Spanish politician (born 1952)

Miguel Sanz Sesma (born 16 September 1952) is a conservative Spanish politician of the Navarrese People's Union (UPN) and the president of the autonomous community of Navarre from 1996 to 2011.

==Biography==
Originally a lecturer of primary education, Sanz later studied business administration at the University of Navarre. He served as the mayor of his hometown Corella from 1983 to 1987. He was also elected to the Parliament of Navarre in 1983 and served incessantly since that date. He was elected the vice-president of UPN in 1989 and became the vice-president of Navarre under UPN government of Juan Cruz Alli (1991–1995). He was elected the president of Navarre in 1996 and the chairman of UPN in 1997 until he was replaced by Yolanda Barcina, the mayor of Pamplona in 2009.
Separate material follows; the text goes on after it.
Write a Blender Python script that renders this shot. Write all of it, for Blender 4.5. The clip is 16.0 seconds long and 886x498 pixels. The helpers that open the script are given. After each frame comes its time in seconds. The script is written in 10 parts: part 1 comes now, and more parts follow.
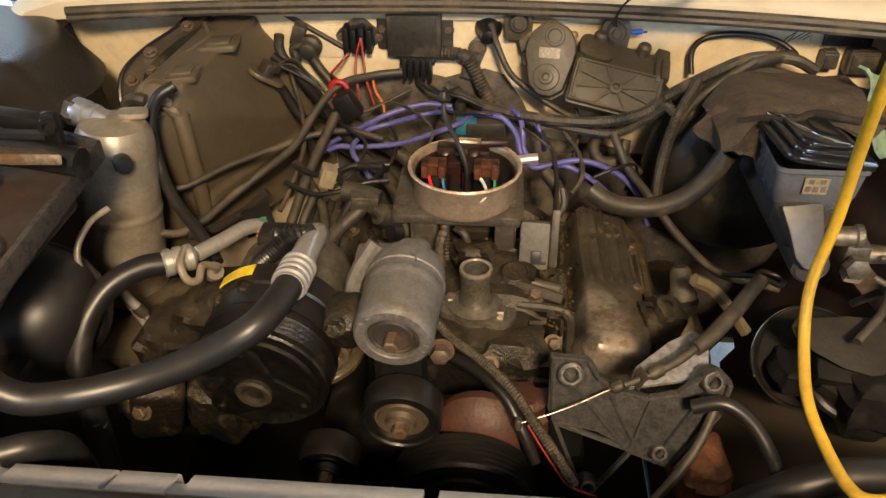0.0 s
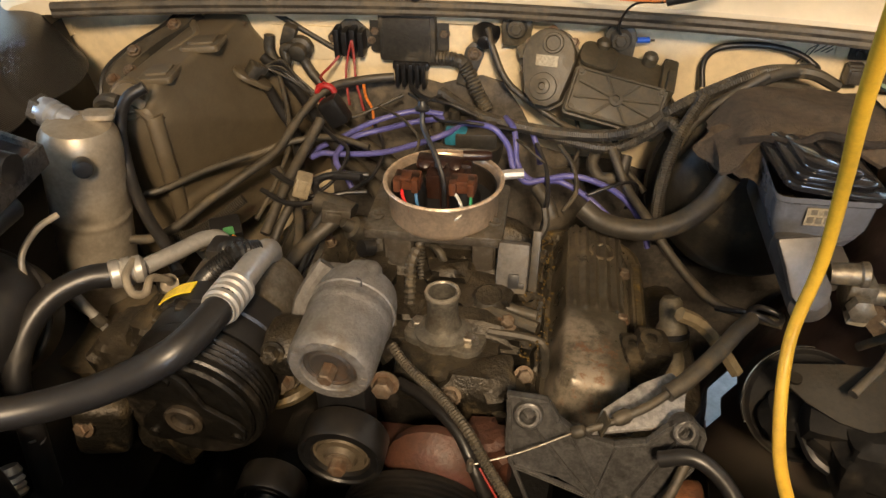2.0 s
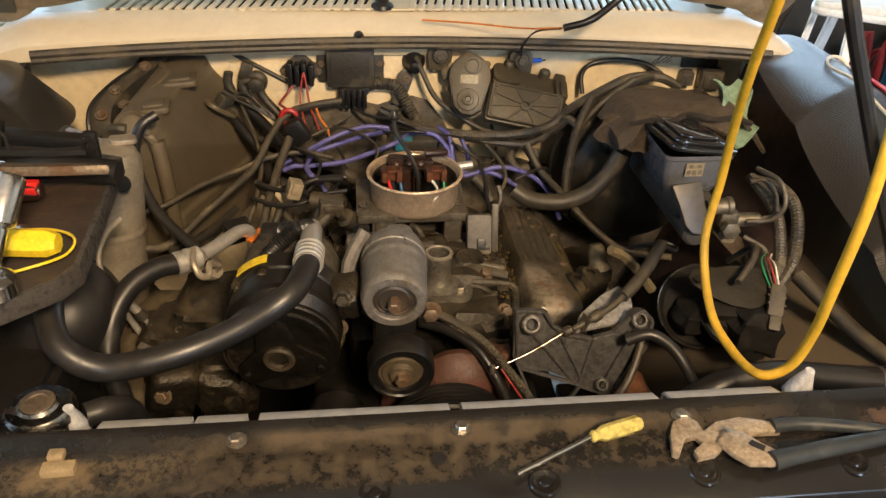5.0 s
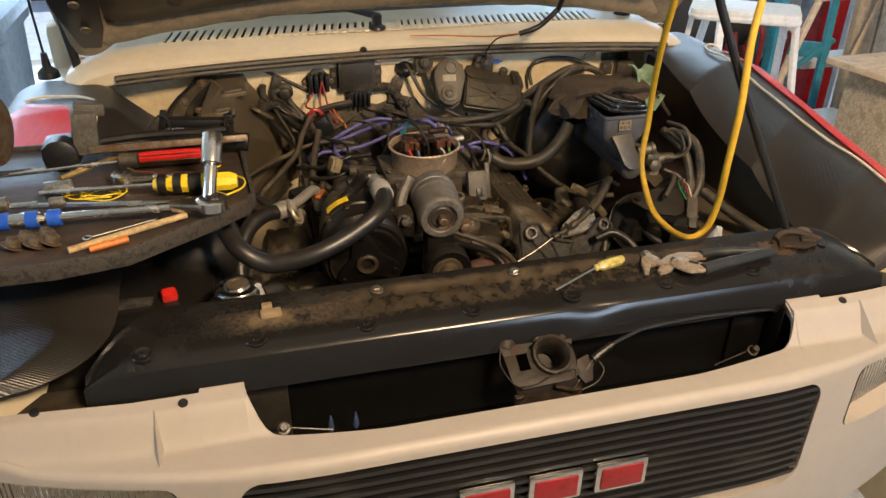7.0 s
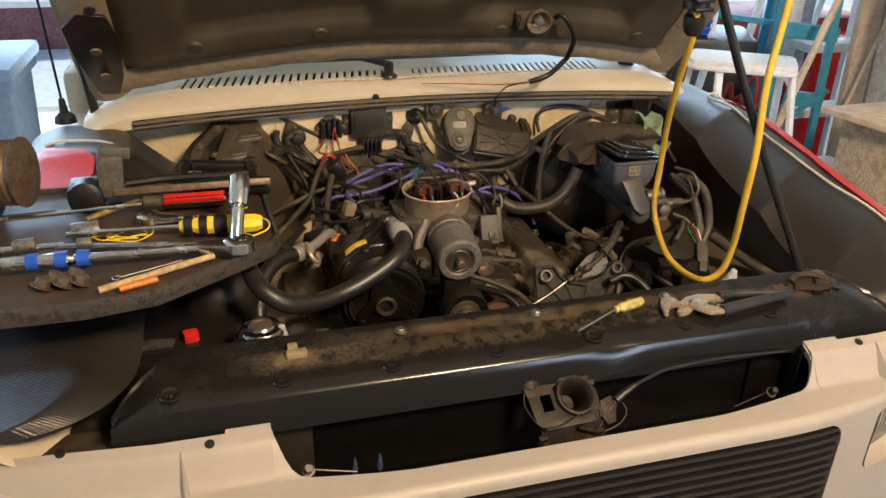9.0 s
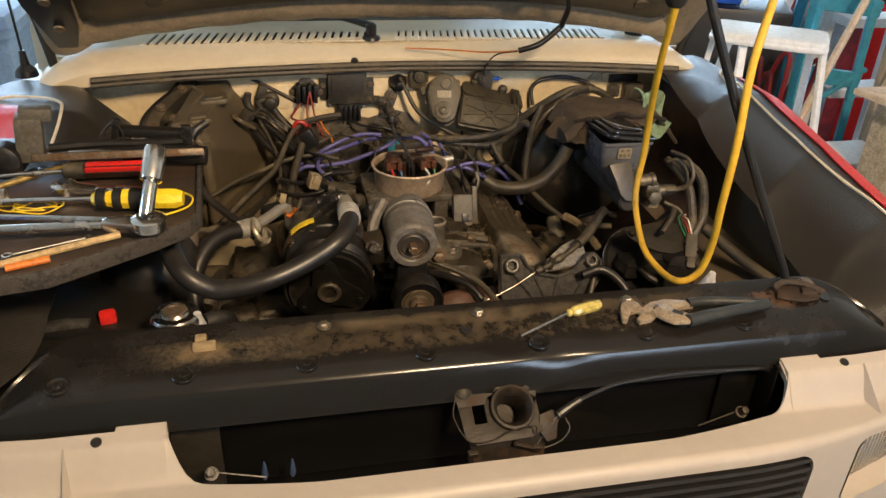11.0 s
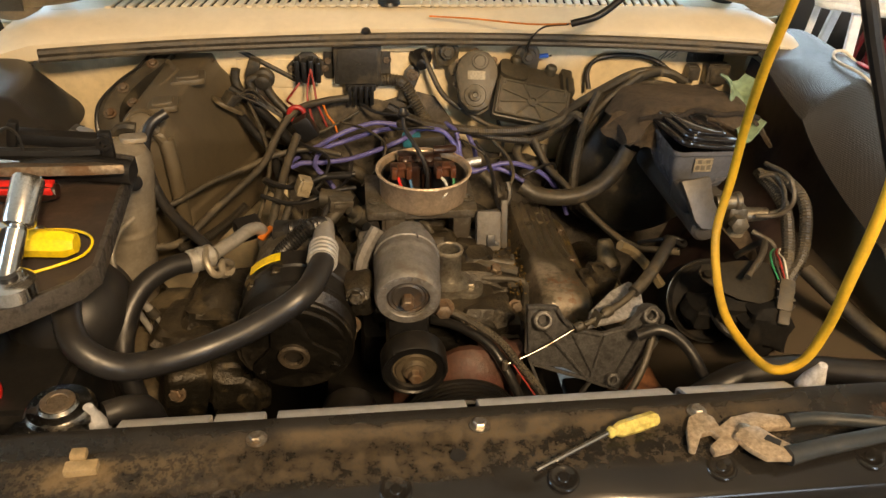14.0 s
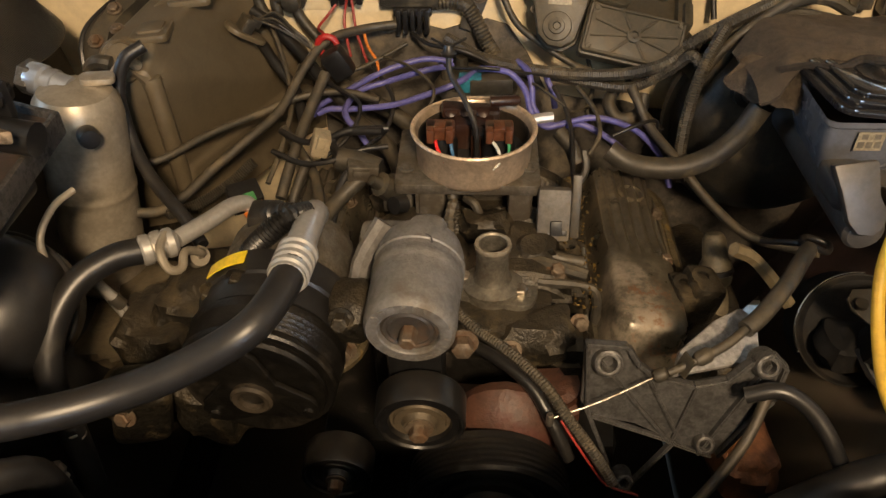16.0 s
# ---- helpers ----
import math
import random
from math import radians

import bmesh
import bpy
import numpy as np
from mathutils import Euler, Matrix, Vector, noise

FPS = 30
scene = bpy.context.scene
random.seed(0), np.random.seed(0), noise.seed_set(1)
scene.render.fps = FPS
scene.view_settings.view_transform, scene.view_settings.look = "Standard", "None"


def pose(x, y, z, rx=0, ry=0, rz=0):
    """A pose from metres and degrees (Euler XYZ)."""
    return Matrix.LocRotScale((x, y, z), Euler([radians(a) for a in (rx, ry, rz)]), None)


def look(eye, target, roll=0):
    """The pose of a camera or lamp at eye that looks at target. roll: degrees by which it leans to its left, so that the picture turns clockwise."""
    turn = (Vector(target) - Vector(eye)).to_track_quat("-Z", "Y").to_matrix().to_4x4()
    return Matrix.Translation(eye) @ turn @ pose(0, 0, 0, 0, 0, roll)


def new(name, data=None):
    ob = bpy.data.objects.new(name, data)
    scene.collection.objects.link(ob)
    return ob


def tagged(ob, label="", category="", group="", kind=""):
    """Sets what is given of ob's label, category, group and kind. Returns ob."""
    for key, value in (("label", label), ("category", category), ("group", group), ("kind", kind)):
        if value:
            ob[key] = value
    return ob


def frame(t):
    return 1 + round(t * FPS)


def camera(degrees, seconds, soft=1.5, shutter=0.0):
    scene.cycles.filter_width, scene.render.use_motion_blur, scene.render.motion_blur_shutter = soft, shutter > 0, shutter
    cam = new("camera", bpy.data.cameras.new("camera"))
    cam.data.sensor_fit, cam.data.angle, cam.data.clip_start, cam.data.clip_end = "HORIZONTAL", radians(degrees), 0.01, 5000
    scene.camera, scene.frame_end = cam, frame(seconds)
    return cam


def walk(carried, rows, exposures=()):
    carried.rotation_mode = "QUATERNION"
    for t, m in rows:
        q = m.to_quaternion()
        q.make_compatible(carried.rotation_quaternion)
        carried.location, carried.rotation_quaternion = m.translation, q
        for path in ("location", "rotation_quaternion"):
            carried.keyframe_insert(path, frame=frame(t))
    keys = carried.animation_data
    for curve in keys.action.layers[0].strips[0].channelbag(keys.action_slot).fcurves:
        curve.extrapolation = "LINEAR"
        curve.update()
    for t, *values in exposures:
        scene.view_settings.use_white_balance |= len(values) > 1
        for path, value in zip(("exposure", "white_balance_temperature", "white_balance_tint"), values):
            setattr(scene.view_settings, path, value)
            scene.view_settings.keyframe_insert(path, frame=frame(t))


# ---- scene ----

After eleven years in office, presidency of Sanz came under jeopardy after left wing and Basque nationalist parties won a majority in the Navarrese parliament in 2007. However, the Spanish Socialist Workers' Party reached an agreement with UPN and Sanz was re-elected as president (in coalition with the Democrats' Convergence of Navarre), whereas socialist Elena Torres Miranda became the president of the parliament. In an interview with El País, he declared that he does not have the intention to run at the Navarrese elections in 2011.

Sanz has been known as a fierce opponent of Basque nationalism as well as fiscal centrism, the latter stance having led to termination of UPN's fraternal party relationship with the People's Party and the reappearance of the People's Party of Navarre in 2008.